Point Loma Nazarene University works to fund scholarship for survivors of human trafficking

Tony Chao | Art Director

Students, faculty and volunteers from Point Loma Nazarene University are creating a scholarship that will allow survivors of human trafficking to get a college education.

Jamie Gates, director of the school’s Center for Justice and Reconciliation, and student volunteers were inspired to create the scholarship after working with San Diego service agencies for victims of human trafficking and hearing that a college education was one of the most common requests of survivors. They began planning the Beauty for Ashes Scholarship Fund, named for a verse in the Isaiah, which will hopefully allow the first recipients to start classes at Point Loma in the fall of 2015.

Kim Berry Jones, a Point Loma alumna and CJR volunteer, said the Beauty for Ashes team would like to use the scholarship to fund multiple survivors.

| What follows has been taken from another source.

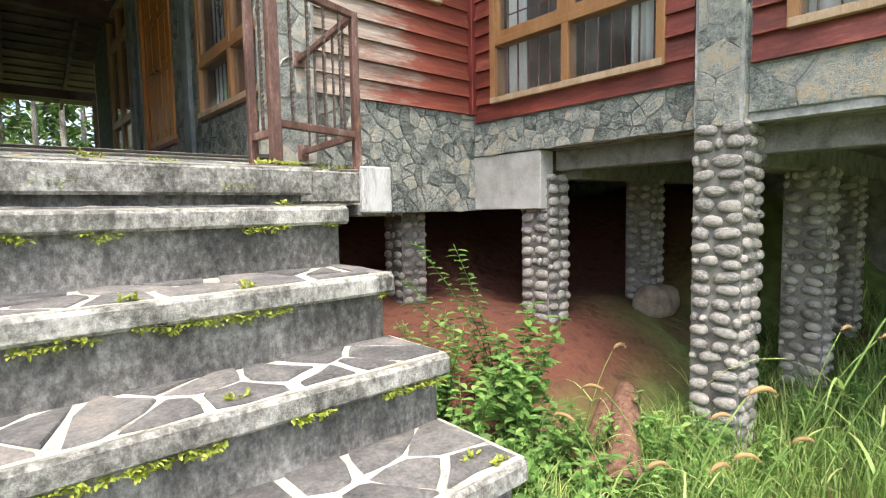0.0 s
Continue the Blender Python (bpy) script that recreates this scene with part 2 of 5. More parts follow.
M_RAILWOOD = mat("grey_brown_rail", [(0.1, (0.1, 0.06, 0.042)), (0.5, (0.24, 0.155, 0.11)), (0.85, (0.38, 0.28, 0.21))], 0.7, 4, (4, 4, 0.6), 50, 0.3, vary="object", amount=0.2)
M_RAILPALE = mat("bleached_rail", [(0.15, (0.33, 0.24, 0.17)), (0.5, (0.52, 0.42, 0.32)), (0.8, (0.63, 0.55, 0.45))], 0.75, 4, (4, 4, 0.6), 50, 0.3, vary="object", amount=0.2)
PLANK = [(0.05, (0.068, 0.063, 0.052)), (0.34, (0.165, 0.155, 0.13)), (0.56, (0.258, 0.246, 0.21)), (0.8, (0.375, 0.362, 0.312)), (0.97, (0.5, 0.488, 0.43))]
M_PLANK = mat("weathered_deck", PLANK, 0.55, 2.6, (0.55, 5, 1), 30, 0.9, vary="object", amount=0.26, stains=(2.0, 0.62, 0.8, (0.155, 0.122, 0.1), (0.7, 2.2, 1)), dist=0.003, grain=1.15, contrast=1.35)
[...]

“Our belief is that most people coming in will be eligible for other kinds of financial aid, federal or state grants, possibly merit aid, and that the scholarship will fill in the gaps,” she said. “We’d like to help four people rather than one if we can.”

The scholarship is available to both male and female survivors of human trafficking, whether sex or labor trafficking. Both sex and labor trafficking have reached “epidemic proportions” in the United States, according to Beauty for Ashes’ Indiegogo crowdfunding campaign.



“Gangs have begun to recognize that they can stay under the radar more and actually make more money when they’re trafficking women than when they’re selling drugs,” Jones said. “There are girls who go to high school Monday through Friday and on weekends, they’re being trafficked by their in-quotes boyfriends, and they’re still functioning somehow.”

Mollie Ah Sing, a senior international relations major at Point Loma, has been involved with Beauty for Ashes ever since returning from study abroad in Nepal last spring, where she was involved in human trafficking research.

She said human trafficking is profitable since people, unlike drugs or arms, can be exploited for money repeatedly and easily disguised as friends or relatives.

“A human is something that you’re going to exploit over and over and over again, and it’s disgusting,” she said, but “when it comes down to it, it’s lucrative.”

Ah Sing said people who’ve only heard about sex trafficking don’t consider human trafficking’s other forms, such as forced labor on construction sites, begging and domestic servitude.

Jones said that the Beauty for Ashes team is working with more than a dozen service agencies in San Diego to determine how best to support scholarship recipients, from housing and health care to academic support and mentorship services.

“It’s not just as simple as saying, ‘Here’s the money for college,’” she said. “It’s also as complicated as setting up a structure so that we can really support whoever comes so that they can be successful.”

The Beauty for Ashes team started an Indiegogo campaign Oct. 28 with a goal of raising $40,000 for the scholarship fund. As of Wednesday, it had raised just over $8,000, with a deadline of Dec. 14.

“The Indiegogo campaign we look at really as seed money,” Jones said, “because obviously $40,000 isn’t going to go that far long term, and we’re really in this for the long haul.”

Gates, director of the school’s Center for Justice and Reconciliation, said the Indiegogo campaign was intended to bring attention to their project, as well as to bring in money. He added that in the long term, Point Loma will potentially create an endowment fund to support the scholarships.

Gates said he hopes to see the Beauty for Ashes fund “take wings” at Point Loma and inspire other universities across the country to start similar scholarships. He said the mere existence of such an opportunity can inspire those who’ve survived human trafficking.

Said Gates: “We’ve been told by many of these agency directors that the scholarship in and of itself, whether it’s one person or 10 people that get funded by it, the scholarship in and of itself is a sign of hope for the survivors.”